Dickens clearly received the letter and was evidently much affected by it. On 8th July 1857 he replied to Atkinson, as follows:

Sir, Constant occupation has prevented my replying to your very interesting letter until now. I have been deeply touched by your communication to me of the approval and good will of those unfortunate gentlemen among whom your wanderings have carried you. If you can see any of them again, pray assure them that I believe I have never received a token of remembrance in my life, with so much sadness mingled with so much gratification. I wish I could do more for them than remain true to the principles which faithfully maintained, would render their wrongs impossible of infliction. Lord help them and speed the time when their descendants shall speak of their suffering as of the sacrifice that secured their own happiness and freedom,

Faithfully yours,

Charles Dickens

Dickens1               Dickens2

Charles Dickens’ letter to Thomas Atkinson

Strong words indeed from Dickens, who was clearly very moved by Thomas’ note and his story of the Siberian exiles. The letter has never been published before and ought to lead to at least a footnote in the next Dickens biography.

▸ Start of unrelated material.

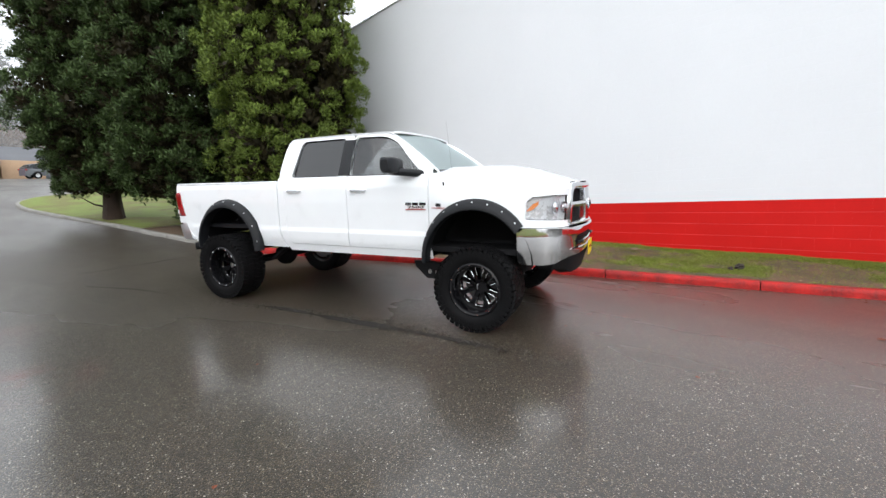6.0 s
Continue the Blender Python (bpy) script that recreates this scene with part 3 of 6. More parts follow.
def pickup(name, m, label, group, st):
    """A four-door pickup. st holds its heights, wheels and paints."""
    car = group_of(name, m, label, "pickup truck", group)
    paint, lift = st["paint"], st["lift"]          # lift: height of the door bottoms over a stock 0.43
    sill = lift
    Z = lambda z: z + lift                          # stock height to this truck's height
    top = Z(1.808)
    a0, a1, arch_w = -0.06, st["wb"] - 0.02, st["arch_w"]
    rear = -st["wb"]
    arch_top = st["arch_top"]
    low = Z(st["hem"])

    def arch(x, cx):
        k = 1 - ((x - cx) / arch_w) ** 2
        return low + (arch_top - low) * math.sqrt(k) if k > 0 else low

    fcx, rcx = -0.08, rear
    belt = Z(1.257)
    tail = rear - 1.10
    cab_back = rear + 0.98
    door_mid, door_front, door_rear = -1.72, -0.62, cab_back + 0.10
    hood_edge = lambda x: Z(1.262) - 0.19 * smooth(-0.1, 0.86, x) ** 1.6
    lamp_z = lambda x: (table([(0.40, Z(0.80)), (0.46, Z(0.778)), (0.72, Z(0.766)), (0.82, Z(0.762))], x), table([(0.40, Z(0.87)), (0.45, Z(0.955)), (0.50, Z(0.993)), (0.72, Z(1.010)), (0.82, Z(1.008))], x))
    yb = lambda x, z: side_y(x, z, sill)

    def bend(x, z):
        """The seam between cab and bed curves forward at its foot."""
        k = smooth(cab_back - 0.40, cab_back - 0.04, x) * (1 - smooth(cab_back + 0.12, cab_back + 0.55, x))
        return 0.12 * k * clamp((Z(0.62) - z) / 0.31) ** 1.7

    for s in (-1, 1):
        # front wing, behind, over and under the lamp
        bm = bmesh.new()
        skin(bm, door_front + 0.004, 0.44, 48, lambda x: max(arch(x, fcx), Z(0.692) if x > 0.33 else 0), hood_edge, 22, yb, s)
        thicken(bm, 0.012, (0, s, 0))
        wing = part("front_wing", bm, paint, car)
        for wname, za, zb_ in (("lamp_brow", lambda x: lamp_z(x)[1] + 0.004, hood_edge), ("lamp_sill", lambda x: Z(0.692), lambda x: lamp_z(x)[0] - 0.004)):
            bm = bmesh.new()
            rows = []
            for i in range(21):
                x = lerp(0.44, 0.82, math.sin(i / 20 * math.pi / 2))
                a, b = za(x), zb_(x)
                rows.append([(x + 0.004 * smooth(0.7, 0.8, x), s * yb(x, lerp(a, b, k / 5)), lerp(a, b, k / 5)) for k in range(6)])
            grid(bm, rows)
            thicken(bm, 0.012, (1, s, 0))
            part(wname, bm, paint, wing)
        # doors
        for dname, xa, xb in (("front_door", door_mid + 0.004, door_front - 0.004), ("rear_door", door_rear, door_mid - 0.004)):
            bm = bmesh.new()
            skin(bm, xa, xb, 26, lambda x: max(Z(0.412), arch(x, rcx) if x < rcx + 0.7 else 0), lambda x: belt, 34, yb, s, bend)
            thicken(bm, 0.03, (0, s, 0))
            door = part(dname, bm, paint, car)
            # pull handle
            hx = xa + (0.16 if dname == "rear_door" else 0.16)
            bm = bmesh.new()
            yy = yb(hx, Z(1.08)) * s
            tube(bm, [(hx - 0.09, yy, Z(1.088)), (hx - 0.075, yy + s * 0.035, Z(1.088)), (hx + 0.0, yy + s * 0.045, Z(1.090)), (hx + 0.10, yy + s * 0.035, Z(1.088)), (hx + 0.115, yy, Z(1.088))], [0.012, 0.014, 0.015, 0.014, 0.012], 8)
            part("door_handle", bm, st["handle"], door, "chrome door handle" if st["handle"] is M["chrome"] else "")
            bm = bmesh.new()
            plate_of(bm, rounded([(hx - 0.08, Z(1.066)), (hx + 0.10, Z(1.066)), (hx + 0.10, Z(1.112)), (hx - 0.08, Z(1.112))], 0.02), lambda u, v, d: (u, yy + s * (0.004 - d), v), 0.02)
            part("handle_cup", bm, st["cup"], door)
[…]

Nor was this the only connection between the two men, although the second connection is somewhat more distant. Alatau Atkinson, Thomas and Lucy’s son, was married in England in January 1868 – seven years after Thomas’ death – to a young woman called Annie Humble, who came from Newcastle-upon-Tyne. Her father in turn was Stephen Humble, who had made a reputation as a fine portrait painter. Humble died in 1858, aged 46, when Annie was only nine years old, but amongst the many people he painted was a young Charles Dickens. This is the portrait, seen on display in the 1930s when it came up for auction:

Dickens by Humble
Charles Dickens as painted by Stephen Humble

Thomas Atkinson never returned to Siberia after his return to England in 1856, although there are accounts of Russians visiting him and Lucy at their home in the Old Brompton Road. The exiles in Siberia probably never knew for sure if their message to Dickens had been delivered. Today, after more than 160 years, we can confirm that it was.